# RECORDS SHOWN
(begin)

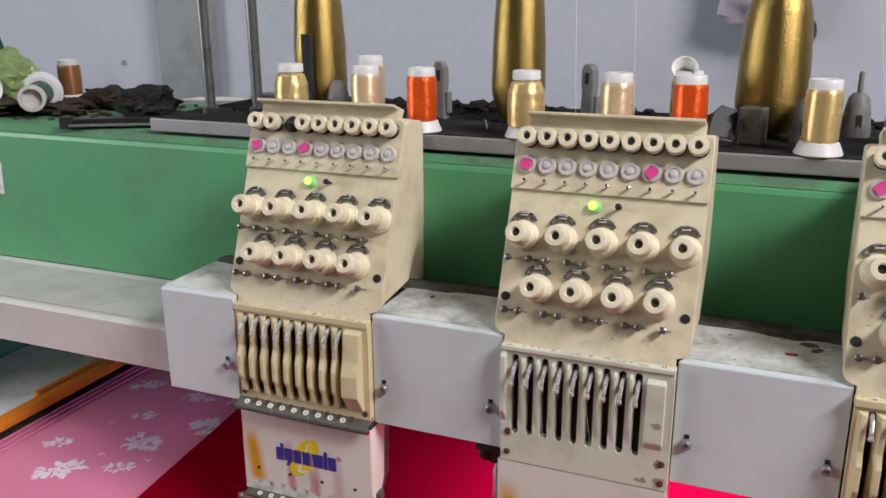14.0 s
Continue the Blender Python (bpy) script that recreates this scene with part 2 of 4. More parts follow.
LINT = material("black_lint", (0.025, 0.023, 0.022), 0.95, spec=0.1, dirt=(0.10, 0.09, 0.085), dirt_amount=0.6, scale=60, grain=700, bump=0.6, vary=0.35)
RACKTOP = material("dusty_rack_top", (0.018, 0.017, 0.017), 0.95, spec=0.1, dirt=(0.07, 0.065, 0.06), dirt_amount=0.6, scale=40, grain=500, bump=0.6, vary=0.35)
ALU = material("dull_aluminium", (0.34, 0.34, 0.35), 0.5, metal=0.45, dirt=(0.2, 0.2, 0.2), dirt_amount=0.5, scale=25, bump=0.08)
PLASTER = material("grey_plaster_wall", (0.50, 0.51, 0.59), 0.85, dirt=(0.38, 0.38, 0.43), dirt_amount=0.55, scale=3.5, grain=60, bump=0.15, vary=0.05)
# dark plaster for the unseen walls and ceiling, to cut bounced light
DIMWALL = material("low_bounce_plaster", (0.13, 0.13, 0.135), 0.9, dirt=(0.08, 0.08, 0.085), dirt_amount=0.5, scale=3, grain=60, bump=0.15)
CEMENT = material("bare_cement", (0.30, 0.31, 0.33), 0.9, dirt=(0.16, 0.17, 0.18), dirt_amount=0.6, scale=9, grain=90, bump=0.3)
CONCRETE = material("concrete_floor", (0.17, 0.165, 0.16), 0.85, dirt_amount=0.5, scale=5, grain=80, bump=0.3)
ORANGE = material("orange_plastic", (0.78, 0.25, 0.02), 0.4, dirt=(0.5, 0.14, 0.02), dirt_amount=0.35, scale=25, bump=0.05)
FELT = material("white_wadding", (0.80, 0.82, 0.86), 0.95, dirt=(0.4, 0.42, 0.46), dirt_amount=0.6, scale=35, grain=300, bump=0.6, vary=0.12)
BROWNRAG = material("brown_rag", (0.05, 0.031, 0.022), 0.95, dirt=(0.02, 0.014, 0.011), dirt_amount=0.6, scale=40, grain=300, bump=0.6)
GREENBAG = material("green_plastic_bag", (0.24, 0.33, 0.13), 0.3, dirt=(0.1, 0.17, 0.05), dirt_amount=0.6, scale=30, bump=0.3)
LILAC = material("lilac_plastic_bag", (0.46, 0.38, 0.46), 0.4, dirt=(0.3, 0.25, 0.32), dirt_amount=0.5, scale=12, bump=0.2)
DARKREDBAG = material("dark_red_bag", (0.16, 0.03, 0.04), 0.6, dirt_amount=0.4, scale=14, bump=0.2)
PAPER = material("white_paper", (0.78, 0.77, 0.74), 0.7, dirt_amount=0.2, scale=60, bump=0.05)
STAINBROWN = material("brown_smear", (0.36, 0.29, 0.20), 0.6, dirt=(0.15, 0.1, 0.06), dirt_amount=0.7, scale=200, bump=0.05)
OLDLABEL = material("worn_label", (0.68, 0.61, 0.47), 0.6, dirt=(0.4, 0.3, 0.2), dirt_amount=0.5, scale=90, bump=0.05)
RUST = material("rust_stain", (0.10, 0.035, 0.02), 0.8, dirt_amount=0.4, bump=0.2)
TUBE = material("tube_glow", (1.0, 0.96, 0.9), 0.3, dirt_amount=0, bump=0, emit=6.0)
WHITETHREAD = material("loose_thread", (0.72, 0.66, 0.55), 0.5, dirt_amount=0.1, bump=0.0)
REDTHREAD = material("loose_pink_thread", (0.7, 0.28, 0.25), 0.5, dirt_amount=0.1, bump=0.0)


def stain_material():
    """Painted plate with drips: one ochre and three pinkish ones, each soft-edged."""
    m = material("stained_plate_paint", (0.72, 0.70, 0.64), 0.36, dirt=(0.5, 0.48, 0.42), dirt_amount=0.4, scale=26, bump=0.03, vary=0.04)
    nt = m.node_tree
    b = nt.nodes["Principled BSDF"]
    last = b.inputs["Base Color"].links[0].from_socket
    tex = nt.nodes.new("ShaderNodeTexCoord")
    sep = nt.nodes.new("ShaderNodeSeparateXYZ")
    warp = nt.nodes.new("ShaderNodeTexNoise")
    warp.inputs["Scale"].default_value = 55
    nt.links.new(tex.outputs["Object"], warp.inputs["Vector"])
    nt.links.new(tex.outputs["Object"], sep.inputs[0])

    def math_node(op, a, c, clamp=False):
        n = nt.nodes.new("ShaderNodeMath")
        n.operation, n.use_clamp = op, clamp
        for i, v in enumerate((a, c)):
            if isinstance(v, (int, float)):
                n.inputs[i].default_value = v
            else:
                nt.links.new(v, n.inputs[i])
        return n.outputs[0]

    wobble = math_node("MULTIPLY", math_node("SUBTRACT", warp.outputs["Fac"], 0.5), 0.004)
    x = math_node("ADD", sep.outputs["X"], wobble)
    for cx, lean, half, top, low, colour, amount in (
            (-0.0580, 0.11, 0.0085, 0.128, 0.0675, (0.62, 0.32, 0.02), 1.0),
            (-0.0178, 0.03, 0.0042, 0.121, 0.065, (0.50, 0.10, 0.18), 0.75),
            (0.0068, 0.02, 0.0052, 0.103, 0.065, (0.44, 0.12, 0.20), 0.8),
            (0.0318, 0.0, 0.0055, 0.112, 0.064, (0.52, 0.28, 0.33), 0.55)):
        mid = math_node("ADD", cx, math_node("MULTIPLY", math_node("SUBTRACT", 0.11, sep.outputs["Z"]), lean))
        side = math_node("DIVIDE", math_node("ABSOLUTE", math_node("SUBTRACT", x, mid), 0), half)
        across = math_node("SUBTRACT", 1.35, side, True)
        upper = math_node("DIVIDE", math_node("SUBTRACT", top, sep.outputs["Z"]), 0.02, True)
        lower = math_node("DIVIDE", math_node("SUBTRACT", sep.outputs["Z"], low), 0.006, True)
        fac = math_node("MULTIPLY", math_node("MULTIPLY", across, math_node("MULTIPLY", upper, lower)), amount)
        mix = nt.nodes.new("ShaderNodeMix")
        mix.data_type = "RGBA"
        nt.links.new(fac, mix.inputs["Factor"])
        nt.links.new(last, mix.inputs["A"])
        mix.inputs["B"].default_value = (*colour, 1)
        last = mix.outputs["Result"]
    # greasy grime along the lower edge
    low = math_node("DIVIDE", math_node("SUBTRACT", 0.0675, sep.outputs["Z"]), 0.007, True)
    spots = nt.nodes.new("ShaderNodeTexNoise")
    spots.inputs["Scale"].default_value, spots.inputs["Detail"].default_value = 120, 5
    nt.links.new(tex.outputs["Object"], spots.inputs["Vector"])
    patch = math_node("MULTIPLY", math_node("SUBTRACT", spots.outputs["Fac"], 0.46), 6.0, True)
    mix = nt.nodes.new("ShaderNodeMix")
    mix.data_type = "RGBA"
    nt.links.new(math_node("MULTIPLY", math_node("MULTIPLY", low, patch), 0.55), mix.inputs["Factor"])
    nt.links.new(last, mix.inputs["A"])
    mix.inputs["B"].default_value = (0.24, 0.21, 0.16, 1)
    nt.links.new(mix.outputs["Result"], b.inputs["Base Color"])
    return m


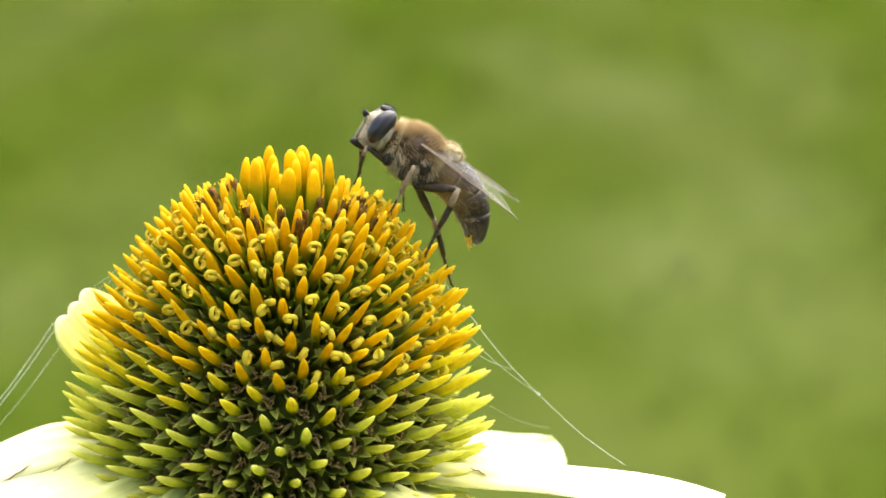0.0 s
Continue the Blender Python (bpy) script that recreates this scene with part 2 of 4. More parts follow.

(end)

# WHAT YOU WILL DO
Leave out the pictures and copy every record above exactly.

# TASK SOLUTION
14.0 s
Continue the Blender Python (bpy) script that recreates this scene with part 2 of 4. More parts follow.
LINT = material("black_lint", (0.025, 0.023, 0.022), 0.95, spec=0.1, dirt=(0.10, 0.09, 0.085), dirt_amount=0.6, scale=60, grain=700, bump=0.6, vary=0.35)
RACKTOP = material("dusty_rack_top", (0.018, 0.017, 0.017), 0.95, spec=0.1, dirt=(0.07, 0.065, 0.06), dirt_amount=0.6, scale=40, grain=500, bump=0.6, vary=0.35)
ALU = material("dull_aluminium", (0.34, 0.34, 0.35), 0.5, metal=0.45, dirt=(0.2, 0.2, 0.2), dirt_amount=0.5, scale=25, bump=0.08)
PLASTER = material("grey_plaster_wall", (0.50, 0.51, 0.59), 0.85, dirt=(0.38, 0.38, 0.43), dirt_amount=0.55, scale=3.5, grain=60, bump=0.15, vary=0.05)
# dark plaster for the unseen walls and ceiling, to cut bounced light
DIMWALL = material("low_bounce_plaster", (0.13, 0.13, 0.135), 0.9, dirt=(0.08, 0.08, 0.085), dirt_amount=0.5, scale=3, grain=60, bump=0.15)
CEMENT = material("bare_cement", (0.30, 0.31, 0.33), 0.9, dirt=(0.16, 0.17, 0.18), dirt_amount=0.6, scale=9, grain=90, bump=0.3)
CONCRETE = material("concrete_floor", (0.17, 0.165, 0.16), 0.85, dirt_amount=0.5, scale=5, grain=80, bump=0.3)
ORANGE = material("orange_plastic", (0.78, 0.25, 0.02), 0.4, dirt=(0.5, 0.14, 0.02), dirt_amount=0.35, scale=25, bump=0.05)
FELT = material("white_wadding", (0.80, 0.82, 0.86), 0.95, dirt=(0.4, 0.42, 0.46), dirt_amount=0.6, scale=35, grain=300, bump=0.6, vary=0.12)
BROWNRAG = material("brown_rag", (0.05, 0.031, 0.022), 0.95, dirt=(0.02, 0.014, 0.011), dirt_amount=0.6, scale=40, grain=300, bump=0.6)
GREENBAG = material("green_plastic_bag", (0.24, 0.33, 0.13), 0.3, dirt=(0.1, 0.17, 0.05), dirt_amount=0.6, scale=30, bump=0.3)
LILAC = material("lilac_plastic_bag", (0.46, 0.38, 0.46), 0.4, dirt=(0.3, 0.25, 0.32), dirt_amount=0.5, scale=12, bump=0.2)
DARKREDBAG = material("dark_red_bag", (0.16, 0.03, 0.04), 0.6, dirt_amount=0.4, scale=14, bump=0.2)
PAPER = material("white_paper", (0.78, 0.77, 0.74), 0.7, dirt_amount=0.2, scale=60, bump=0.05)
STAINBROWN = material("brown_smear", (0.36, 0.29, 0.20), 0.6, dirt=(0.15, 0.1, 0.06), dirt_amount=0.7, scale=200, bump=0.05)
OLDLABEL = material("worn_label", (0.68, 0.61, 0.47), 0.6, dirt=(0.4, 0.3, 0.2), dirt_amount=0.5, scale=90, bump=0.05)
RUST = material("rust_stain", (0.10, 0.035, 0.02), 0.8, dirt_amount=0.4, bump=0.2)
TUBE = material("tube_glow", (1.0, 0.96, 0.9), 0.3, dirt_amount=0, bump=0, emit=6.0)
WHITETHREAD = material("loose_thread", (0.72, 0.66, 0.55), 0.5, dirt_amount=0.1, bump=0.0)
REDTHREAD = material("loose_pink_thread", (0.7, 0.28, 0.25), 0.5, dirt_amount=0.1, bump=0.0)


def stain_material():
    """Painted plate with drips: one ochre and three pinkish ones, each soft-edged."""
    m = material("stained_plate_paint", (0.72, 0.70, 0.64), 0.36, dirt=(0.5, 0.48, 0.42), dirt_amount=0.4, scale=26, bump=0.03, vary=0.04)
    nt = m.node_tree
    b = nt.nodes["Principled BSDF"]
    last = b.inputs["Base Color"].links[0].from_socket
    tex = nt.nodes.new("ShaderNodeTexCoord")
    sep = nt.nodes.new("ShaderNodeSeparateXYZ")
    warp = nt.nodes.new("ShaderNodeTexNoise")
    warp.inputs["Scale"].default_value = 55
    nt.links.new(tex.outputs["Object"], warp.inputs["Vector"])
    nt.links.new(tex.outputs["Object"], sep.inputs[0])

    def math_node(op, a, c, clamp=False):
        n = nt.nodes.new("ShaderNodeMath")
        n.operation, n.use_clamp = op, clamp
        for i, v in enumerate((a, c)):
            if isinstance(v, (int, float)):
                n.inputs[i].default_value = v
            else:
                nt.links.new(v, n.inputs[i])
        return n.outputs[0]

    wobble = math_node("MULTIPLY", math_node("SUBTRACT", warp.outputs["Fac"], 0.5), 0.004)
    x = math_node("ADD", sep.outputs["X"], wobble)
    for cx, lean, half, top, low, colour, amount in (
            (-0.0580, 0.11, 0.0085, 0.128, 0.0675, (0.62, 0.32, 0.02), 1.0),
            (-0.0178, 0.03, 0.0042, 0.121, 0.065, (0.50, 0.10, 0.18), 0.75),
            (0.0068, 0.02, 0.0052, 0.103, 0.065, (0.44, 0.12, 0.20), 0.8),
            (0.0318, 0.0, 0.0055, 0.112, 0.064, (0.52, 0.28, 0.33), 0.55)):
        mid = math_node("ADD", cx, math_node("MULTIPLY", math_node("SUBTRACT", 0.11, sep.outputs["Z"]), lean))
        side = math_node("DIVIDE", math_node("ABSOLUTE", math_node("SUBTRACT", x, mid), 0), half)
        across = math_node("SUBTRACT", 1.35, side, True)
        upper = math_node("DIVIDE", math_node("SUBTRACT", top, sep.outputs["Z"]), 0.02, True)
        lower = math_node("DIVIDE", math_node("SUBTRACT", sep.outputs["Z"], low), 0.006, True)
        fac = math_node("MULTIPLY", math_node("MULTIPLY", across, math_node("MULTIPLY", upper, lower)), amount)
        mix = nt.nodes.new("ShaderNodeMix")
        mix.data_type = "RGBA"
        nt.links.new(fac, mix.inputs["Factor"])
        nt.links.new(last, mix.inputs["A"])
        mix.inputs["B"].default_value = (*colour, 1)
        last = mix.outputs["Result"]
    # greasy grime along the lower edge
    low = math_node("DIVIDE", math_node("SUBTRACT", 0.0675, sep.outputs["Z"]), 0.007, True)
    spots = nt.nodes.new("ShaderNodeTexNoise")
    spots.inputs["Scale"].default_value, spots.inputs["Detail"].default_value = 120, 5
    nt.links.new(tex.outputs["Object"], spots.inputs["Vector"])
    patch = math_node("MULTIPLY", math_node("SUBTRACT", spots.outputs["Fac"], 0.46), 6.0, True)
    mix = nt.nodes.new("ShaderNodeMix")
    mix.data_type = "RGBA"
    nt.links.new(math_node("MULTIPLY", math_node("MULTIPLY", low, patch), 0.55), mix.inputs["Factor"])
    nt.links.new(last, mix.inputs["A"])
    mix.inputs["B"].default_value = (0.24, 0.21, 0.16, 1)
    nt.links.new(mix.outputs["Result"], b.inputs["Base Color"])
    return m


0.0 s
Continue the Blender Python (bpy) script that recreates this scene with part 2 of 4. More parts follow.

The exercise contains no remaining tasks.